(begin)
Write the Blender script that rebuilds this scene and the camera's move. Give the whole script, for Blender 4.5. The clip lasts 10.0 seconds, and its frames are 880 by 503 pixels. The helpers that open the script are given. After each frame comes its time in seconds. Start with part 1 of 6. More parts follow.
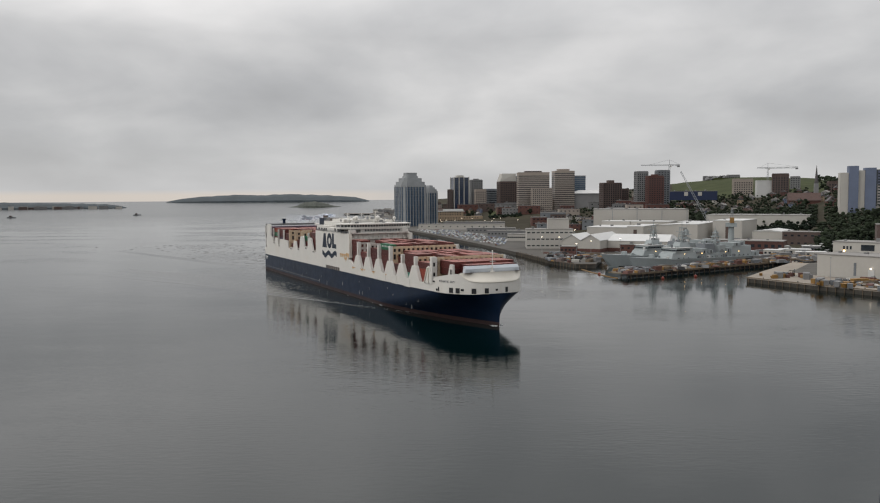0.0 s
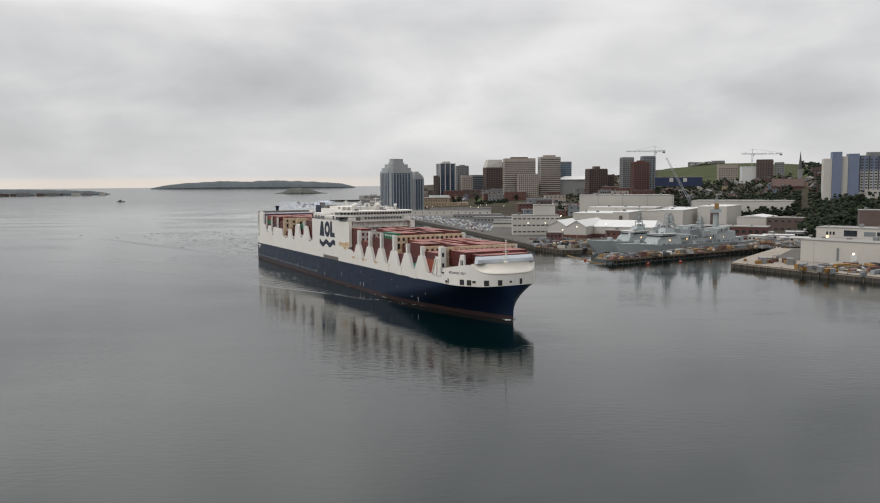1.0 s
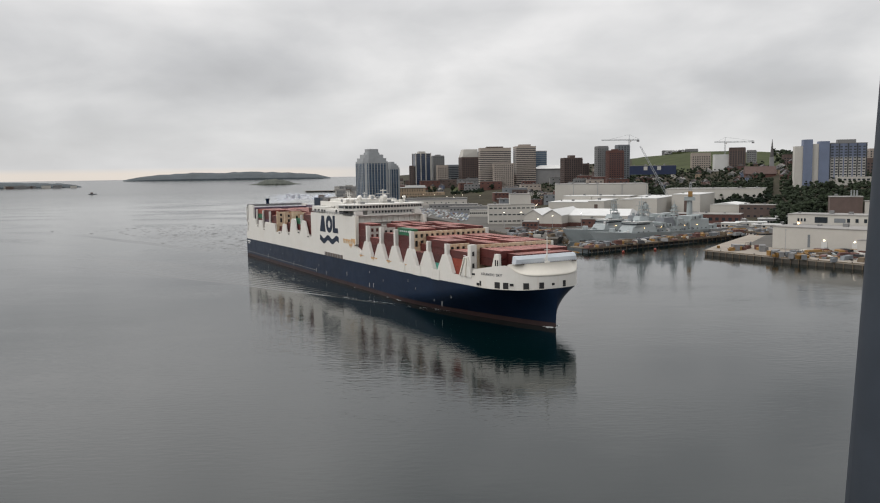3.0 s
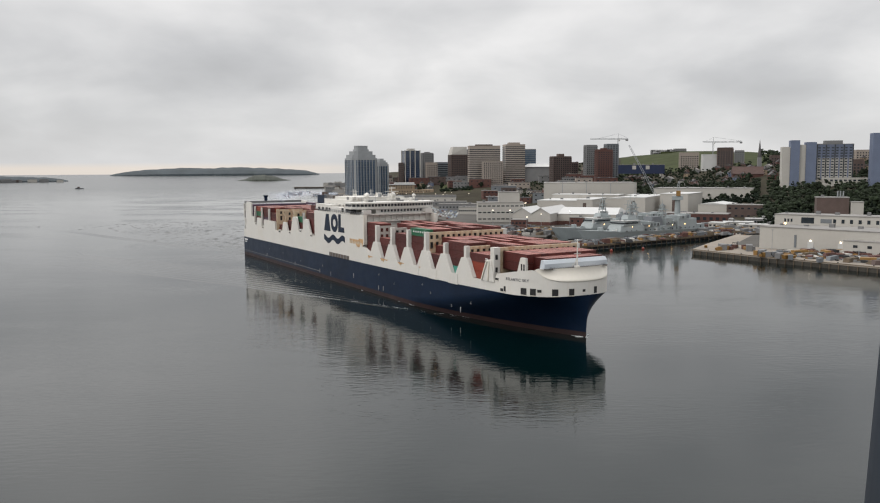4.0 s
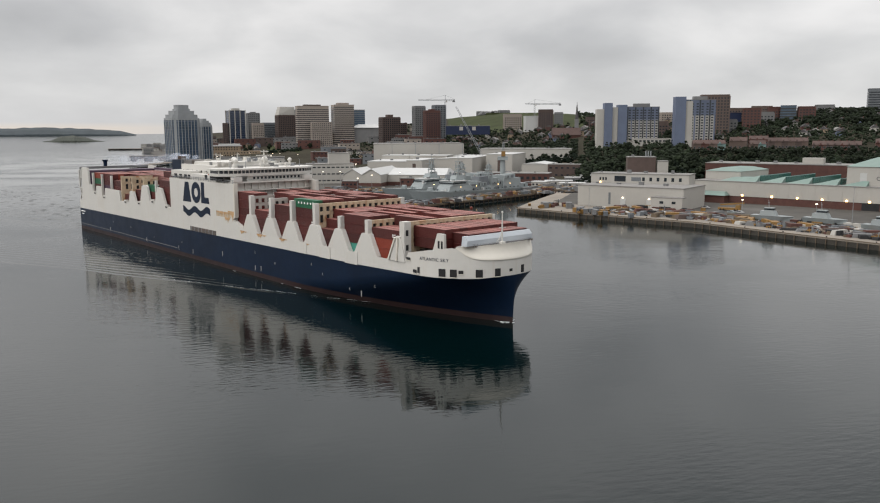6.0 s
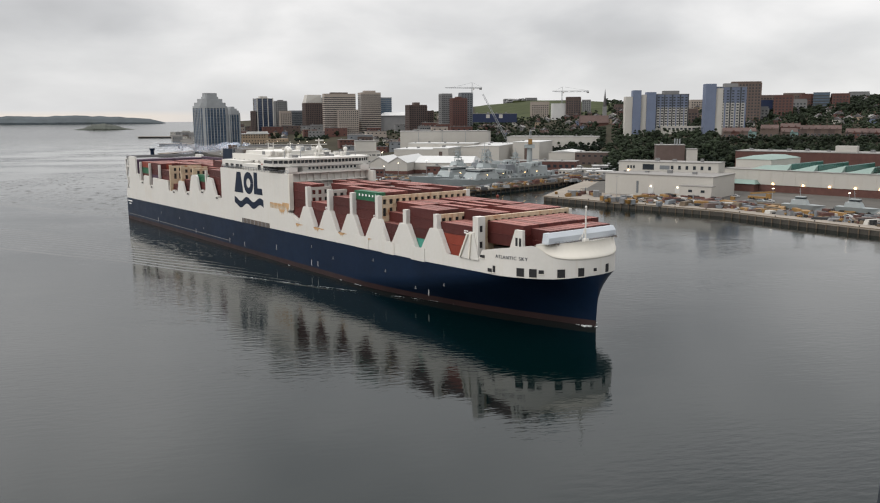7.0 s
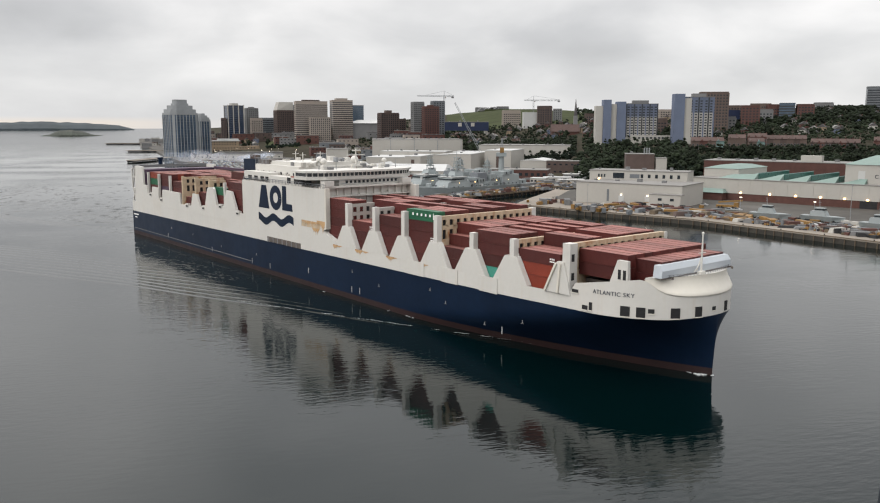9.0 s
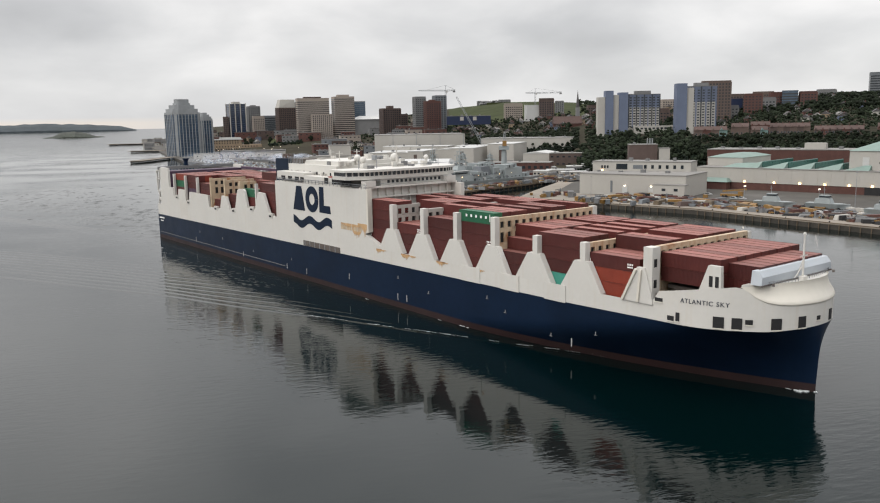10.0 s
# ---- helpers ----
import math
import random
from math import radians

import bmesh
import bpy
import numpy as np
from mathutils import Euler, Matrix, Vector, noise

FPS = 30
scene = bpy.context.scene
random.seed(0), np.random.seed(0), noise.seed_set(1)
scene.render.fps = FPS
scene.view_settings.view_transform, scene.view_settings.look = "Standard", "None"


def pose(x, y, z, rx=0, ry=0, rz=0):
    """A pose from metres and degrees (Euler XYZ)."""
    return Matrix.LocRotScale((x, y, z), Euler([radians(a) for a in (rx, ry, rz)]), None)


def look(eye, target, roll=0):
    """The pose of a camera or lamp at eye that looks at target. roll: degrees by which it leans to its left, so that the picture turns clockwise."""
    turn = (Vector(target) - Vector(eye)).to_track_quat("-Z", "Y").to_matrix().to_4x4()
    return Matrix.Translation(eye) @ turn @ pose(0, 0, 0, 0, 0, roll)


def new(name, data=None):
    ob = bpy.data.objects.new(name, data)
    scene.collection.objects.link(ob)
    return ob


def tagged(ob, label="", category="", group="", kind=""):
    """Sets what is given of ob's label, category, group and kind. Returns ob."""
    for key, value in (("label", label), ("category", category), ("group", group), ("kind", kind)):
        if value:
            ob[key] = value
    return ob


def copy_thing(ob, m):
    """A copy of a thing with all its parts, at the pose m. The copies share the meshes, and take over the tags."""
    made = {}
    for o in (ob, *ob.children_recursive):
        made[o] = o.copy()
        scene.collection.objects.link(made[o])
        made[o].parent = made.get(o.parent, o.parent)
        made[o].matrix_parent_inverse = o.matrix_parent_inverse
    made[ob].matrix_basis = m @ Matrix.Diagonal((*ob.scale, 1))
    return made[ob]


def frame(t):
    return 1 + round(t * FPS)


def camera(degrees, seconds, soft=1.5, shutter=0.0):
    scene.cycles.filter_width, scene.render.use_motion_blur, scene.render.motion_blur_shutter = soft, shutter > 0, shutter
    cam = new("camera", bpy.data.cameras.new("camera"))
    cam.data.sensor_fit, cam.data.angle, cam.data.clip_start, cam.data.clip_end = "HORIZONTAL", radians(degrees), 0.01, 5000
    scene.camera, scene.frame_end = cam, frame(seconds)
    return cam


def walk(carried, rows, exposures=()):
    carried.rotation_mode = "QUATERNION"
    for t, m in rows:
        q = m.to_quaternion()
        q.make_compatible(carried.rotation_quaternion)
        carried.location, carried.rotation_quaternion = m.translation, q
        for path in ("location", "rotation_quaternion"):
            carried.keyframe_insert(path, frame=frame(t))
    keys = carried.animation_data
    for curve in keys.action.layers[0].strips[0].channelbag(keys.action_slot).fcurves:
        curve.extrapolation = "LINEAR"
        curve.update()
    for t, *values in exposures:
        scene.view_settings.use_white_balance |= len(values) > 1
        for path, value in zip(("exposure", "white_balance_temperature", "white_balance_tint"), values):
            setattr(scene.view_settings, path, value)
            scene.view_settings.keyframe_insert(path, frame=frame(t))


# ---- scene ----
CAM_Z = 48.02
cam = camera(57.23, 10.0, 1.15)
CAM_ROWS = [
    (0, 0.026, -0.016, 48.02, 86.10, 0.35, 0.00),
    (0.5, 0.017, -0.011, 48.02, 86.39, 0.71, -0.74),
    (1, -0.001, 0.001, 48.02, 85.12, 0.40, -0.98),
    (1.5, 0.017, -0.011, 48.02, 83.30, 1.26, -1.76),
    (2, 0.010, -0.006, 48.02, 83.56, 1.12, -2.21),
    (2.5, 0.011, -0.007, 48.02, 84.19, 1.02, -2.42),
    (2.7, 0.015, -0.009, 48.02, 84.45, 0.97, -2.50),
    (3.8, 0.008, -0.005, 48.02, 84.14, 0.34, -3.18),
    (4, -0.010, 0.006, 48.02, 84.20, 0.29, -3.46),
    (4.5, -0.022, 0.013, 48.02, 84.89, 0.47, -9.22),
    (5, -0.090, 0.056, 48.02, 87.10, 0.37, -12.66),
    (5.5, -0.189, 0.118, 48.02, 85.07, 0.64, -16.49),
    (6, -0.176, 0.110, 48.02, 81.41, 0.20, -15.45),
    (6.2, -0.165, 0.103, 48.02, 80.48, 0.25, -14.56),
    (7.3, -0.152, 0.095, 48.02, 80.71, 0.26, -13.55),
    (7.5, -0.153, 0.096, 48.02, 80.97, 0.26, -13.59),
    (8, -0.162, 0.101, 48.02, 81.23, 0.14, -14.34),
    (8.5, -0.171, 0.107, 48.02, 81.15, 0.21, -15.03),
    (9, -0.177, 0.111, 48.02, 81.13, -0.07, -15.54),
    (9.5, -0.184, 0.115, 48.02, 81.56, -0.33, -16.06),
    (10, -0.176, 0.110, 48.02, 80.75, 1.05, -15.40),
]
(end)
* _GIVEN PROBLEM_
Keep every word of the data as it is when you write it out, but drop the pictures.

* _EXERCISE RESPONSE_
Write the Blender script that rebuilds this scene and the camera's move. Give the whole script, for Blender 4.5. The clip lasts 10.0 seconds, and its frames are 880 by 503 pixels. The helpers that open the script are given. After each frame comes its time in seconds. Start with part 1 of 6. More parts follow.
0.0 s
1.0 s
3.0 s
4.0 s
6.0 s
7.0 s
9.0 s
10.0 s
# ---- helpers ----
import math
import random
from math import radians

import bmesh
import bpy
import numpy as np
from mathutils import Euler, Matrix, Vector, noise

FPS = 30
scene = bpy.context.scene
random.seed(0), np.random.seed(0), noise.seed_set(1)
scene.render.fps = FPS
scene.view_settings.view_transform, scene.view_settings.look = "Standard", "None"


def pose(x, y, z, rx=0, ry=0, rz=0):
    """A pose from metres and degrees (Euler XYZ)."""
    return Matrix.LocRotScale((x, y, z), Euler([radians(a) for a in (rx, ry, rz)]), None)


def look(eye, target, roll=0):
    """The pose of a camera or lamp at eye that looks at target. roll: degrees by which it leans to its left, so that the picture turns clockwise."""
    turn = (Vector(target) - Vector(eye)).to_track_quat("-Z", "Y").to_matrix().to_4x4()
    return Matrix.Translation(eye) @ turn @ pose(0, 0, 0, 0, 0, roll)


def new(name, data=None):
    ob = bpy.data.objects.new(name, data)
    scene.collection.objects.link(ob)
    return ob


def tagged(ob, label="", category="", group="", kind=""):
    """Sets what is given of ob's label, category, group and kind. Returns ob."""
    for key, value in (("label", label), ("category", category), ("group", group), ("kind", kind)):
        if value:
            ob[key] = value
    return ob


def copy_thing(ob, m):
    """A copy of a thing with all its parts, at the pose m. The copies share the meshes, and take over the tags."""
    made = {}
    for o in (ob, *ob.children_recursive):
        made[o] = o.copy()
        scene.collection.objects.link(made[o])
        made[o].parent = made.get(o.parent, o.parent)
        made[o].matrix_parent_inverse = o.matrix_parent_inverse
    made[ob].matrix_basis = m @ Matrix.Diagonal((*ob.scale, 1))
    return made[ob]


def frame(t):
    return 1 + round(t * FPS)


def camera(degrees, seconds, soft=1.5, shutter=0.0):
    scene.cycles.filter_width, scene.render.use_motion_blur, scene.render.motion_blur_shutter = soft, shutter > 0, shutter
    cam = new("camera", bpy.data.cameras.new("camera"))
    cam.data.sensor_fit, cam.data.angle, cam.data.clip_start, cam.data.clip_end = "HORIZONTAL", radians(degrees), 0.01, 5000
    scene.camera, scene.frame_end = cam, frame(seconds)
    return cam


def walk(carried, rows, exposures=()):
    carried.rotation_mode = "QUATERNION"
    for t, m in rows:
        q = m.to_quaternion()
        q.make_compatible(carried.rotation_quaternion)
        carried.location, carried.rotation_quaternion = m.translation, q
        for path in ("location", "rotation_quaternion"):
            carried.keyframe_insert(path, frame=frame(t))
    keys = carried.animation_data
    for curve in keys.action.layers[0].strips[0].channelbag(keys.action_slot).fcurves:
        curve.extrapolation = "LINEAR"
        curve.update()
    for t, *values in exposures:
        scene.view_settings.use_white_balance |= len(values) > 1
        for path, value in zip(("exposure", "white_balance_temperature", "white_balance_tint"), values):
            setattr(scene.view_settings, path, value)
            scene.view_settings.keyframe_insert(path, frame=frame(t))


# ---- scene ----
CAM_Z = 48.02
cam = camera(57.23, 10.0, 1.15)
CAM_ROWS = [
    (0, 0.026, -0.016, 48.02, 86.10, 0.35, 0.00),
    (0.5, 0.017, -0.011, 48.02, 86.39, 0.71, -0.74),
    (1, -0.001, 0.001, 48.02, 85.12, 0.40, -0.98),
    (1.5, 0.017, -0.011, 48.02, 83.30, 1.26, -1.76),
    (2, 0.010, -0.006, 48.02, 83.56, 1.12, -2.21),
    (2.5, 0.011, -0.007, 48.02, 84.19, 1.02, -2.42),
    (2.7, 0.015, -0.009, 48.02, 84.45, 0.97, -2.50),
    (3.8, 0.008, -0.005, 48.02, 84.14, 0.34, -3.18),
    (4, -0.010, 0.006, 48.02, 84.20, 0.29, -3.46),
    (4.5, -0.022, 0.013, 48.02, 84.89, 0.47, -9.22),
    (5, -0.090, 0.056, 48.02, 87.10, 0.37, -12.66),
    (5.5, -0.189, 0.118, 48.02, 85.07, 0.64, -16.49),
    (6, -0.176, 0.110, 48.02, 81.41, 0.20, -15.45),
    (6.2, -0.165, 0.103, 48.02, 80.48, 0.25, -14.56),
    (7.3, -0.152, 0.095, 48.02, 80.71, 0.26, -13.55),
    (7.5, -0.153, 0.096, 48.02, 80.97, 0.26, -13.59),
    (8, -0.162, 0.101, 48.02, 81.23, 0.14, -14.34),
    (8.5, -0.171, 0.107, 48.02, 81.15, 0.21, -15.03),
    (9, -0.177, 0.111, 48.02, 81.13, -0.07, -15.54),
    (9.5, -0.184, 0.115, 48.02, 81.56, -0.33, -16.06),
    (10, -0.176, 0.110, 48.02, 80.75, 1.05, -15.40),
]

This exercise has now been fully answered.